Sun Java System Web Server 7.0 Update 7 Administrator's Guide

Configuring Search Collections

Searches require a database of searchable data against which users will search. Server administrators create this database, called a collection, which indexes and stores information about documents on the server. Once the server administrator indexes all or some of a server’s documents, information such as title, creation date, and author is available for searching.


Note –

About Search Collections:


Supported Formats

Files of the following format can be indexed and searched.

  1. HTML documents — .html and .htm

  2. ASCII Plain Text — .txt

  3. PDF.

Unsupported Formats

Following file formats are not supported for searching and indexing.

  1. MSWORD.

  2. MSEXCEL.

  3. MSPOWERPOINT.

However customers can still download the relevant filter plugins from nutch 1.0 and place them in appropriate directories. But this is not supported.

Here are the steps:

  1. Download parse-msexcel, parse-msword,parse-mspowerpoint copy into <INSTALL_ROOT>/lib/htmlconvert/plugins directory and update the htmlconvert/conf/nutch-site.xml to include these plugins.

    <value>parse-(text|html|pdf|oo|msword|mspowerpoint|msexcel)</value>

  2. Download lib-jakarta-poi from nutch1.0 and replace the existing libraries.

Adding a Search Collection

To add a new collection, perform the following tasks:

  1. Click the Configurations tab.

  2. Select the configuration from the configuration list.

  3. Click the Virtual Servers tab.

  4. Select the virtual server from the virtual server list.

  5. Click the Search tab.

  6. Under Search Collections, click Add Search Collection to add a new search collection.

The following section describes the fields in the page for creating a new search collection:

  1. Provide Search Collection Information

    1. Collection Name — Enter a unique name for the search collection.


      Note –

      Multi byte characters are not allowed as collection name.


    2. Display Name — (Optional) The display name will appear as the collection name in the search query page. If you do not specify a display name, the collection name serves as the display name.

    3. Description — (Optional) Enter text that describes the new collection.

    4. Path — You can either create the collection in the default location or provide a valid path, where the collection will be stored.

  2. Provide Indexing Information

    1. Directory to Index — Enter the directory from which documents will be indexed into the collection.
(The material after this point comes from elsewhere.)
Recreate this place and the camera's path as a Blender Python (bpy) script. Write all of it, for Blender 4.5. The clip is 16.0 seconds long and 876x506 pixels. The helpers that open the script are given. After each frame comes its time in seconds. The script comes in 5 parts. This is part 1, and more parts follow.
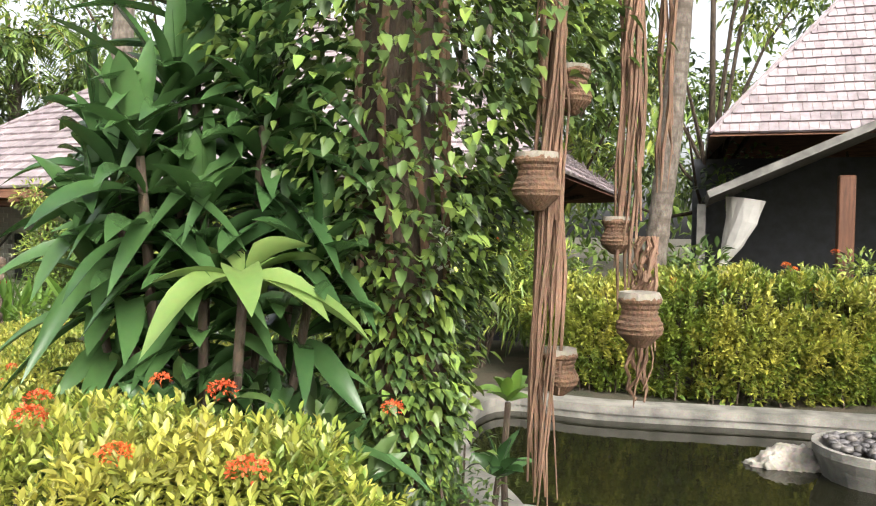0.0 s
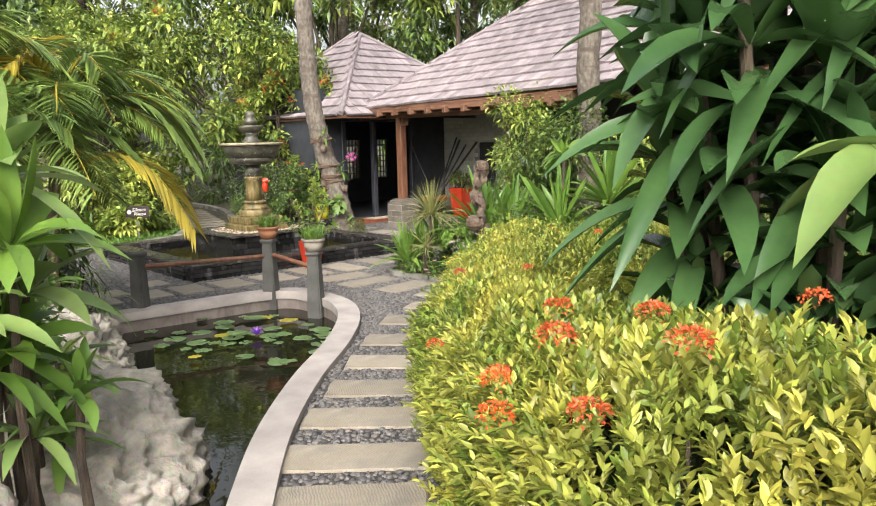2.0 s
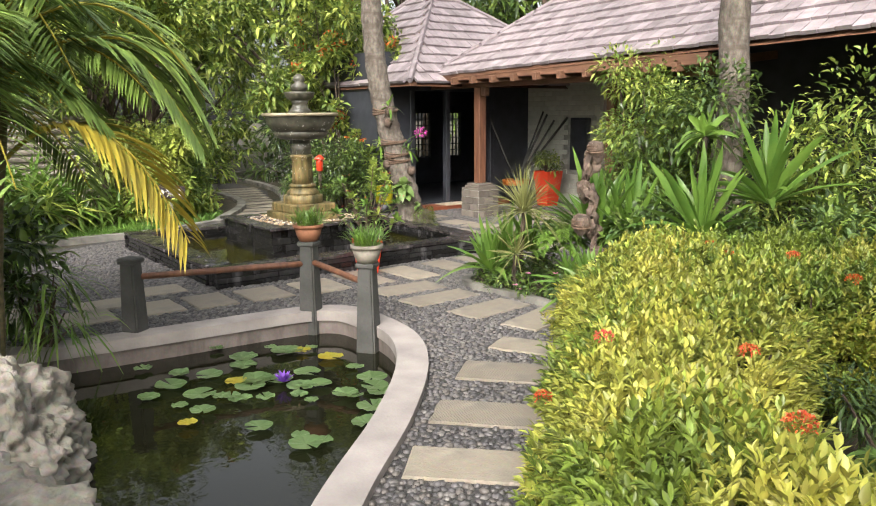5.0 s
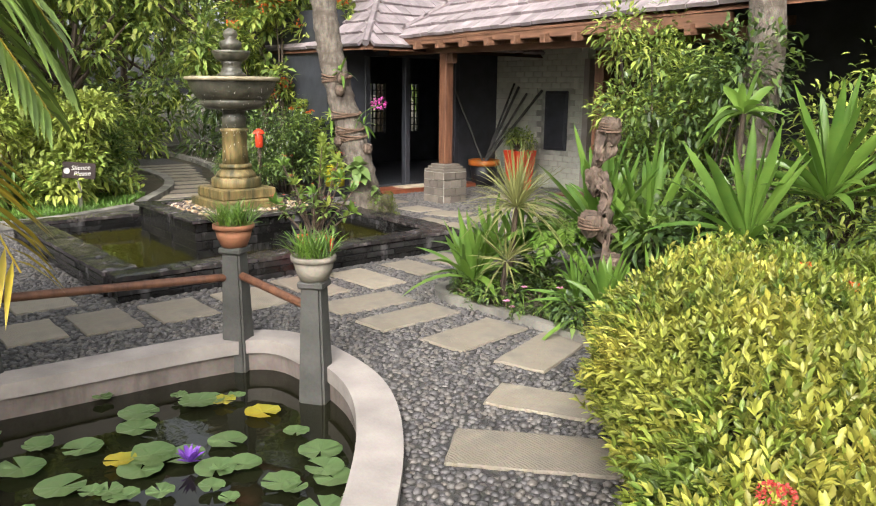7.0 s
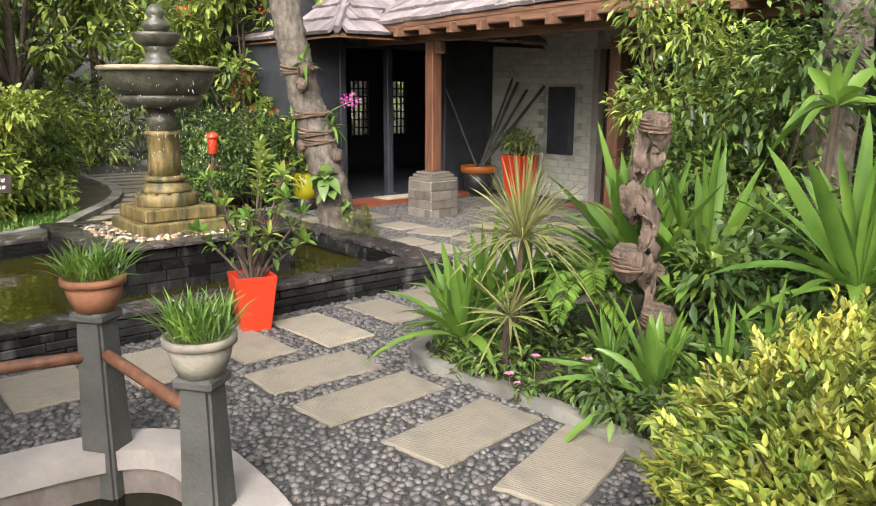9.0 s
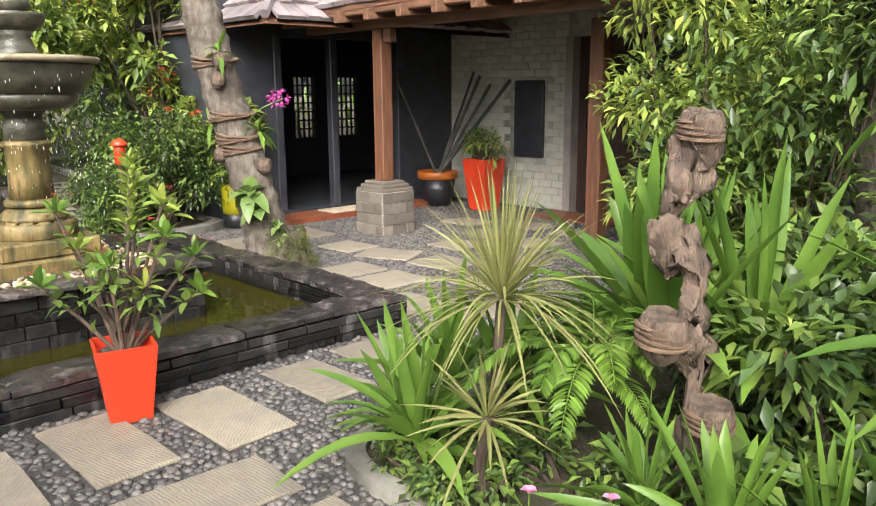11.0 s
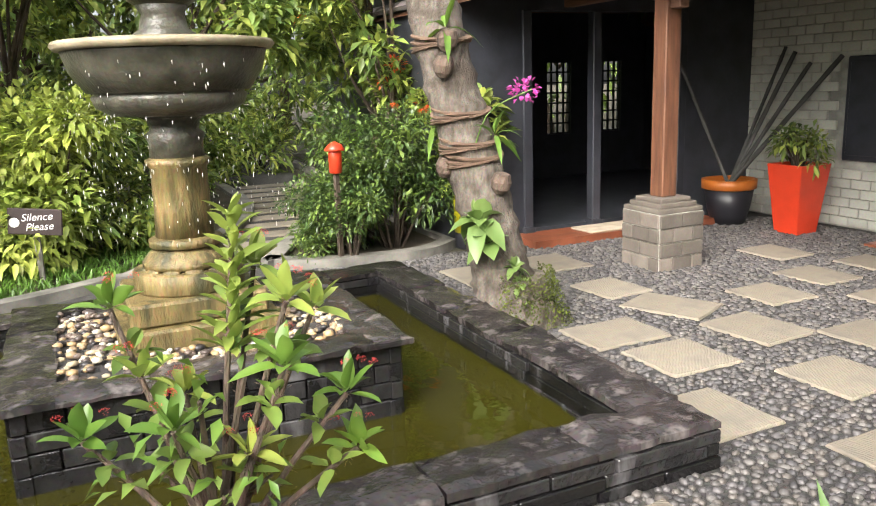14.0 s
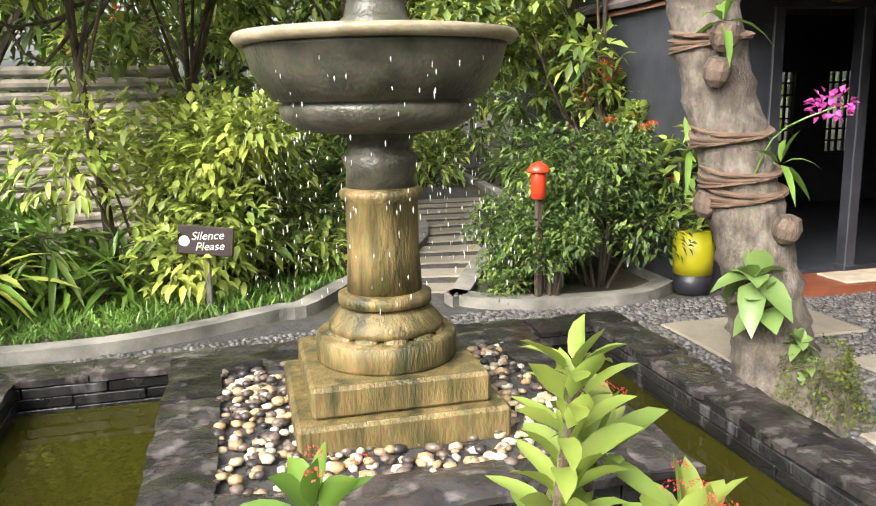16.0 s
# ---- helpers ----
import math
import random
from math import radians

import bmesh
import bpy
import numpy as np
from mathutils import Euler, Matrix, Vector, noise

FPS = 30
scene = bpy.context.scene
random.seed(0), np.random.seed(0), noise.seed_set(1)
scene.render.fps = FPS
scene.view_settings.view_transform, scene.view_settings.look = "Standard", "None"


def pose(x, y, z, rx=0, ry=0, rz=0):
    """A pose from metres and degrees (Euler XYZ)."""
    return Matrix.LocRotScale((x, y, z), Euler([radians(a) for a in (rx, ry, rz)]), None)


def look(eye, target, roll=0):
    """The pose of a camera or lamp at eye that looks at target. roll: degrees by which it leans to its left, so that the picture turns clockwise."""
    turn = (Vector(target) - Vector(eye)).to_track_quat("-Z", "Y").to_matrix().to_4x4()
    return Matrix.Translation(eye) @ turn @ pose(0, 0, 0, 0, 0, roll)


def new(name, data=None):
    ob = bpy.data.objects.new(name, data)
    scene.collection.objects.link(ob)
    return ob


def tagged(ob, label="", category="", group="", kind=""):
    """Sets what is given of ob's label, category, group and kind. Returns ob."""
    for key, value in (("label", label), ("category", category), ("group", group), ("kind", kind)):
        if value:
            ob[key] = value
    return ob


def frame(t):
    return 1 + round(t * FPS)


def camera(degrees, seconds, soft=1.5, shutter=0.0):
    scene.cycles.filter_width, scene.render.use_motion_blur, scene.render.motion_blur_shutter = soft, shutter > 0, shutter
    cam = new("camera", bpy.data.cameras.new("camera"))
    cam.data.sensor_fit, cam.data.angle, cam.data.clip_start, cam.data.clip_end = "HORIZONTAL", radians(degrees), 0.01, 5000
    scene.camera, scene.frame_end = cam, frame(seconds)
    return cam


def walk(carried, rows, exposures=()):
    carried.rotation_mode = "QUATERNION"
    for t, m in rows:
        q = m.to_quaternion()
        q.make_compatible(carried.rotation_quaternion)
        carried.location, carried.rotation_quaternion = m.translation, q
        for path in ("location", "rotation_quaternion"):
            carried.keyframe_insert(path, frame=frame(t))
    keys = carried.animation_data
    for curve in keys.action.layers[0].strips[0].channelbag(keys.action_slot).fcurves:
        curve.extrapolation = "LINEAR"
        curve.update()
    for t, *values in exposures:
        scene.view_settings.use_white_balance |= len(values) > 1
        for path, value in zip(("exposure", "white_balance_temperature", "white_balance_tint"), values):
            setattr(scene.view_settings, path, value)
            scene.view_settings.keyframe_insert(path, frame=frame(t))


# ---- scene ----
cam = camera(58.6, 16.0, 1.1)
PATH = [
    (0, (0.355, 0.29, 1.73), (0.236, 2.286, 1.662), 0.8),
    (0.5, (0.221, 0.303, 1.683), (-0.117, 2.271, 1.569), 0.6),
    (1, (0.021, 0.449, 1.627), (-0.588, 2.347, 1.467), -0.4),
    (1.5, (-0.221, 0.643, 1.622), (-1.107, 2.423, 1.405), -1.1),
    (2, (-0.485, 0.86, 1.593), (-1.581, 2.507, 1.302), -1.4),
    (2.5, (-0.673, 1.129, 1.58), (-1.891, 2.681, 1.25), -1.4),
    (3, (-0.871, 1.462, 1.585), (-2.117, 2.992, 1.258), -1.0),
    (3.5, (-1.111, 1.706, 1.57), (-2.356, 3.237, 1.24), -0.7),
    (4, (-1.354, 1.975, 1.578), (-2.597, 3.507, 1.25), -0.7),
    (6.5, (-2.71, 3.339, 1.506), (-3.858, 4.926, 1.1), 0.4),
    (7, (-2.948, 3.644, 1.494), (-4.062, 5.254, 1.084), 0.6),
    (7.5, (-3.142, 4.009, 1.468), (-4.252, 5.623, 1.065), 0.7),
    (8, (-3.362, 4.347, 1.443), (-4.474, 5.96, 1.04), 0.4),
    (10.5, (-4.232, 5.844, 1.389), (-5.306, 7.482, 0.984), -0.4),
    (11, (-4.411, 6.087, 1.388), (-5.435, 7.755, 0.979), -0.4),
    (11.5, (-4.611, 6.292, 1.387), (-5.583, 7.991, 0.975), -0.2),
    (12, (-4.764, 6.542, 1.375), (-5.754, 8.23, 0.961), -0.3),
    (12.5, (-4.939, 6.794, 1.373), (-5.983, 8.448, 0.954), -0.4),
    (13, (-5.168, 7.016, 1.378), (-6.315, 8.599, 0.953), -0.3),
    (13.5, (-5.387, 7.242, 1.37), (-6.726, 8.665, 0.941), -1.2),
    (14, (-5.606, 7.444, 1.383), (-7.102, 8.701, 0.958), -2.0),
    (14.5, (-5.876, 7.545, 1.383), (-7.452, 8.701, 0.96), -1.2),
    (15, (-6.104, 7.577, 1.399), (-7.764, 8.609, 0.974), -0.6),
    (15.5, (-6.367, 7.621, 1.417), (-8.102, 8.521, 0.992), -0.4),
    (16, (-6.601, 7.702, 1.392), (-8.317, 8.652, 1.001), -1.2),
]
walk(cam, [(t, look(eye, target, roll)) for t, eye, target, roll in PATH],
     [(0.0, 1.5), (1.5, 1.4), (3.0, 1.3), (8.0, 1.3), (11.0, 1.5), (13.5, 1.68), (16.0, 1.68)])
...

Only the directories visible from this virtual server can be indexed.

    2. Sub Directory— Enter the sub directory from which documents will be indexed into the collection. Sub directory path should be relative to the directory path specified earlier.

    3. Pattern — Specify a wildcard to select the files to be indexed.

      Use the wildcard pattern judiciously to ensure that only specific files are indexed. For example, specifying *.* might cause even executable and Perl scripts to be indexed.

    4. Subdirectories— Enabled/Disabled. Default value is Enabled. If you enable this option, documents within the subdirectories of the selected directory will also be indexed.

    5. Default Document Encoding

      Documents in a collections are not restricted to a single language/encoding. Every time documents are added, only a single encoding can be specified. However, the next time you add documents to the collection, you can select a different default encoding.

  3. Step 3: View the Summary

    1. View the summary and click Finish to add the new collection.


Note –

Using CLI

To add a search collection through CLI, execute the following command.


wadm> create-search-collection --user=admin --password-file=admin.pwd 
--host=serverhost --port=8989 --config=config1 --vs=config1_vs_1 --uri=/search_config1 
--document-root=../docs searchcoll

See CLI Reference, create-search-collection(1).


Deleting a Search Collection

To delete a search collection, perform the following tasks:

  1. Click the Configurations tab.

  2. Select the configuration from the configuration list.

  3. Click the Virtual Servers tab.

  4. Select the virtual server from the virtual server list.

  5. Click the Search tab.

  6. Under Search Collections, select the collection name and click Delete to delete the collection.


Note –

Using CLI

To delete a search collection through CLI, execute the following command.


wadm> delete-search-collection --user=admin --password-file=admin.pwd 
--host=serverhost --port=8989 --config=config1 --vs=config1_vs_1 searchcoll

See CLI Reference, delete-search-collection(1).